4th Circuit Asked to Decide University’s Culpability for Online Threats

RICHMOND (CN) – Is a university responsible for anonymous online threats made against its students? That’s what a group of University of Mary Washington students is hoping to find out after taking their argument to the Fourth Circuit Tuesday.

The Feminist Majority Foundation, Feminists United on Campus and five individual plaintiffs sued the university in May 2017, after the school’s rugby team was filmed performing an offensive chant.

According to their complaint, when the plaintiffs complained to the university about the chant, their concerns were barely acknowledged.

However, that changed after one of the plaintiffs, Paige McKinsey, published an op-ed in the school paper condemning the act.

Outrage ensued, the school canned the rugby team, and that’s when the online threats started.

The vile threats — including rape, murder and torture — against members of the feminist group appeared on the anonymous messaging app Yik Yak, one of the many messaging apps that allows people, usually those on college campuses, to share secrets or information without identifying the original poster.

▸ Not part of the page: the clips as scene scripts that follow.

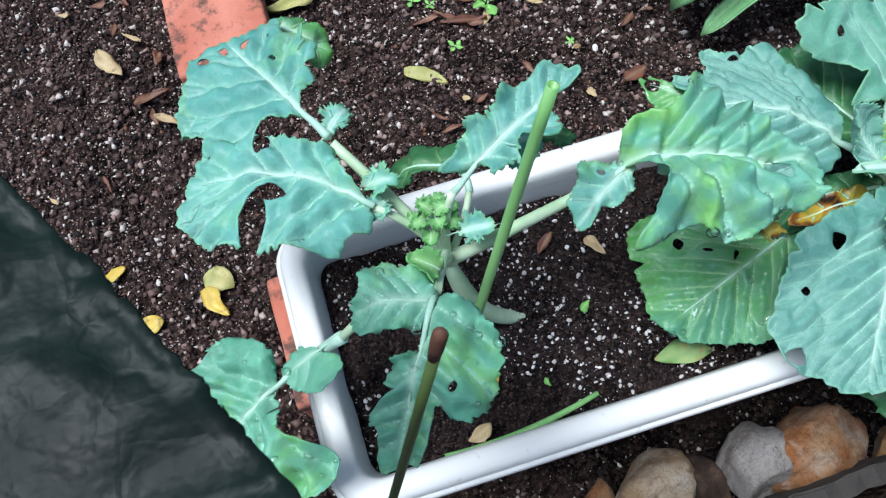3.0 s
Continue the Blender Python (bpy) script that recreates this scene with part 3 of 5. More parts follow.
def scatter_mesh(name, places, sizes, level=1, flat=0.7, seed=3, kinds=12, rough=0.3, sink=0.3, crisp=False, broken=0):
    """Many small lumps joined into one mesh."""
    forms = [hewn(level, (1.2, 1.2, 1.2), seed + i, broken, 0.20, 0.95)[0] if broken else lump(level, (1, 1, 1), seed + i, rough)[0] for i in range(kinds)]
    f = ico(level)[1]
    r = np.random.default_rng(seed)
    if crisp:
        forms = [p * r.uniform(0.6, 1.5, (len(p), 1)) + r.uniform(-0.25, 0.25, p.shape) for p in forms]
    V, F = [], []
    n = 0
    for (x, y, z), s in zip(places, sizes):
        p = forms[r.integers(kinds)]
        a, b = r.uniform(0, 6.283), r.uniform(-0.5, 0.5)
        sc = np.array((r.uniform(0.9, 1.25), r.uniform(0.55, 0.95), flat * r.uniform(0.7, 1.15))) * s
        q = p * sc
        ca, sa, cb, sb = math.cos(a), math.sin(a), math.cos(b), math.sin(b)
        q = np.stack([q[:, 0] * cb + q[:, 2] * sb, q[:, 1], -q[:, 0] * sb + q[:, 2] * cb], 1)
        q = np.stack([q[:, 0] * ca - q[:, 1] * sa, q[:, 0] * sa + q[:, 1] * ca, q[:, 2]], 1)
        V.append(q + (x, y, z + s * flat * (1 - 2 * sink)))
        F.append(f + n)
        n += len(q)
    V, F = np.concatenate(V), np.concatenate(F)
    me = bpy.data.meshes.new(name)
    me.vertices.add(len(V))
    me.vertices.foreach_set("co", V.ravel().astype(np.float32))
    me.loops.add(F.size)
    me.loops.foreach_set("vertex_index", F.ravel().astype(np.int32))
    me.polygons.add(len(F))
    me.polygons.foreach_set("loop_start", np.arange(0, F.size, 3, dtype=np.int32))
    me.update(calc_edges=True)
    if not crisp:
        me.shade_smooth()
    if broken:
        me.set_sharp_from_angle(angle=radians(38))
    return me


# ---- the lie of the land ----
EDGE_X = [-3.0, -0.40, -0.077, 0.026, 0.106, 0.19, 0.255, 0.34, 0.42, 0.51, 0.58, 0.655, 0.75, 4.0]
EDGE_Y = [-0.30, -0.215, -0.218, -0.222, -0.220, -0.212, -0.203, -0.185, -0.166, -0.139, -0.117, -0.092, -0.097, -0.30]


def edge_line(x):
    """The line through the marks, eased over a hand's width."""
    x = np.asarray(x, float)
    return sum(np.interp(x + d, EDGE_X, EDGE_Y) for d in np.linspace(-0.03, 0.03, 9)) / 9


def ground_height(x, y):
    """Bed level 0, a sunk strip beside the box, the gravel path a little lower."""
    x, y = np.asarray(x, float), np.asarray(y, float)
    e = edge_line(x)
    path = 1 / (1 + np.exp(np.clip((y - e) / 0.006, -60, 60)))
    h = -0.024 * path
    ditch = np.clip((-0.088 - y) / 0.012, 0, 1) * np.clip((y - e - 0.004) / 0.010, 0, 1) * np.clip((0.27 - x) / 0.08, 0, 1) * np.clip((x + 0.36) / 0.06, 0, 1)
    h = h - 0.055 * ditch
    near = np.exp(-((x / 1.6) ** 2 + (y / 1.6) ** 2))
    h = h + near * (1 - 0.6 * path) * (0.010 * vnoise(x, y, 7, 1) + 0.006 * vnoise(x, y, 22, 2) + 0.004 * vnoise(x, y, 60, 3) + 0.0020 * vnoise(x, y, 140, 4) + 0.0050 * clods(x, y, 0.0125, 5) + 0.0045 * clods(x, y, 0.0062, 9) - 0.005)
    return h


def spread(fine0, fine1, step):
    a = list(np.arange(fine0, fine1 + step / 2, step))
    g, lo, hi = step, a[0], a[-1]
    left, right = [], []
    while hi < 400:
        g *= 1.45
        lo, hi = lo - g, hi + g
        left.append(lo)
        right.append(hi)
    return np.array(left[::-1] + a + right)


gx, gy = spread(-0.72, 1.12, 0.0033), spread(-0.72, 0.80, 0.0033)
GX, GY = np.meshgrid(gx, gy)
GZ = ground_height(GX, GY)
nx, ny = len(gx), len(gy)
me = bpy.data.meshes.new("ground")
V = np.stack([GX.ravel(), GY.ravel(), GZ.ravel()], 1)
idx = np.arange(nx * ny).reshape(ny, nx)
F = np.stack([idx[:-1, :-1], idx[:-1, 1:], idx[1:, 1:], idx[1:, :-1]], -1).reshape(-1, 4)
me.vertices.add(len(V))
me.vertices.foreach_set("co", V.ravel().astype(np.float32))
me.loops.add(F.size)
me.loops.foreach_set("vertex_index", F.ravel().astype(np.int32))
me.polygons.add(len(F))
me.polygons.foreach_set("loop_start", np.arange(0, F.size, 4, dtype=np.int32))
me.update(calc_edges=True)
me.shade_smooth()
tagged(part("ground", me, M_SOIL), "dark crumbly garden soil with grit and fallen leaves", "soil", kind="structure")

# ---- planter box ----
BX0, BX1, BY0, BY1, RIM = -0.308, 0.290, -0.1125, 0.0960, 0.206


def round_rect(x0, x1, y0, y1, inset, n=8):
    """The far end is rounder than the near end."""
    pts = []
    q, r0 = max(0.052 - inset * 0.8, 0.015), max(0.030 - inset * 0.7, 0.010)
    for cx, cy, a0, r in ((x1 - q, y1 - q, 0, q), (x0 + r0, y1 - r0, 90, r0), (x0 + r0, y0 + r0, 180, r0), (x1 - q, y0 + q, 270, q)):
        for i in range(n + 1):
            a = radians(a0 + 90 * i / n)
            pts.append((cx + r * math.cos(a), cy + r * math.sin(a)))
    return pts


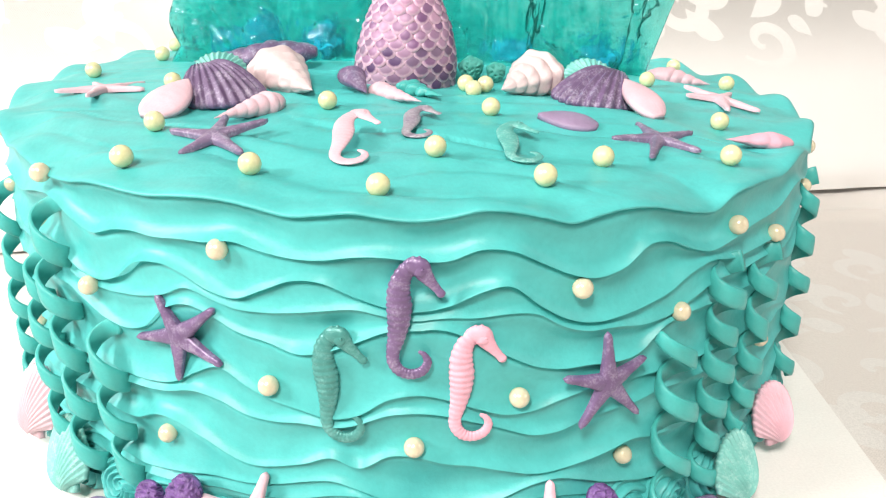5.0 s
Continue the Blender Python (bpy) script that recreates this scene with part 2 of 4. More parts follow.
    nt.links.new(pimple.outputs["Fac"], rough_skin.inputs[1])
    bump_node(nt, b, [(heights[0], 0.58), (heights[1], 0.20), (n2.outputs["Fac"], 0.07), (n3.outputs["Fac"], 0.20), (rough_skin.outputs[0], 0.25)], 0.012)
    return m


SUGAR = candy_glass("sugar_glass_teal", (0.005, 0.585, 0.535), (0.19, 0.81, 0.755), 0.03)
CREASE_SHADE = plain("sugar_crease_shade", (0.004, 0.10, 0.085), 0.12, 200, 1500, 0.3, 0.3, coat=0.6)
GEM_BLUE = plain("rock_sugar_blue", (0.04, 0.36, 0.56), 0.2, 200, 1500, 0.3, 0.3, coat=0.6)


def cloth(name, colour, dark, rough, thread, spec=0.5):
    """Woven satin: fine slanting twill with a soft change of tone."""
    m, nt, b = shader(name)
    tc = nt.nodes.new("ShaderNodeTexCoord")
    w = nt.nodes.new("ShaderNodeTexWave")
    w.wave_type, w.bands_direction = "BANDS", "DIAGONAL"
    w.inputs["Scale"].default_value, w.inputs["Distortion"].default_value = thread, 1.5
    w.inputs["Detail"].default_value, w.inputs["Detail Scale"].default_value = 3.0, 2.0
    nt.links.new(tc.outputs["Object"], w.inputs["Vector"])
    n1, n2 = noise_node(nt, 14, 3.0), noise_node(nt, 1500, 2.0)
    r = ramp_node(nt, w.outputs["Fac"], [(0.15, dark), (0.8, colour)])
    mix = nt.nodes.new("ShaderNodeMix")
    mix.data_type, mix.blend_type = "RGBA", "MULTIPLY"
    mix.inputs[0].default_value = 0.5
    r2 = ramp_node(nt, n2.outputs["Fac"], [(0.3, (0.7, 0.7, 0.7)), (0.7, (1, 1, 1))])
    nt.links.new(r.outputs[0], mix.inputs[6])
    nt.links.new(r2.outputs[0], mix.inputs[7])
    nt.links.new(mix.outputs[2], b.inputs["Base Color"])
    b.inputs["Roughness"].default_value, b.inputs["Sheen Weight"].default_value = rough, 0.2
    b.inputs["Specular IOR Level"].default_value = spec
    bump_node(nt, b, [(n1.outputs["Fac"], 0.15), (w.outputs["Fac"], 0.2)], 0.0006)
    return m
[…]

“Is it the obligation of the university to protect students from cyberbullying?” asked Erwin Chemerinsky, a Berkley-based lawyer representing the student group on Tuesday.

He accused the school of being indifferent to the student’s request for support and pointed to emails sent out by the administration that insisted there was nothing they could do because the speech being expressed was protected under the First Amendment.

But U.S. Circuit Judge Steven Agee, a George W. Bush appointee, said Chemerinsky’s argument could as easily be interpreted in the school’s favor.

He pointed specifically to the university’s concerns about the First Amendment as well as to other steps the school took, including assemblies and group meetings at which students could share their feelings on the matter, and emails sent out that focused on the issue.

“It’s hard for me to say the university did nothing,” the judge said.

Chemerinsky pushed back, saying while emails sent by university officials acknowledged what had happened, but didn’t condemn the online threats.

This inaction amounted to deliberate indifference in violation of Title IX of the Civil Rights Act, the attorney said.

When it was his turn to speak, Virginia Deputy Attorney General Samuel Towell said the school had to weigh student’s speech rights against the school’s ability to limit harmful or hurtful speech. The plaintiffs had suggested the school disable the app on the school’s internet network, but the school feared they would face a civil suit from Yik Yak if they took that step, he said.

“It was an app out of the university’s control,” Towell said, stressing the school’s liability rests on the amount of “substantial control” they have over the medium of speech transmission being used. He said the anonymity of the students also weakened the amount of control the school had over the incident.

This lead to a vigorous debate about the legality of threatening speech, and how to deal with it at a time when online anonymous speech is just a swipe away.

U.S. Circuit Judge Pamela Harris, an Obama appointee, asked if the university would have been liable  if the threats had not been online, but instead been printed on posters that would put up in the dead of night.

“Is there no obligation, no liability as long as the posters are anonymous?” she asked.

Towell stressed that there is a threshold for “credible threats” and pointed to one instance where a Yik Yak post was about a specific person and specific place where they intended to harm. Campus police were contacted by the victim and she was offered security to ensure she wouldn’t be attacked.

But U.S. Circuit Judge Robert King, a Clinton appointee, appeared disturbed by the entire defense. He pointed to Fourth Circuit precedent which found any threat, no matter the medium it is transmitted with, is a crime.

“A crime is a crime,” he said sternly before questioning the school’s logic. “The university has a degree of interest in protecting students, but threats against students are constitutionally protected?”

In his closing remarks, Chemerinsky reiterated some of the language of the threats, including one that suggested tying one of the women to a radiator and raping her.

“These are true threats and [the state] underestimates the record,” he said. “The university’s inaction amounts to deliberate indifference. They did nothing.”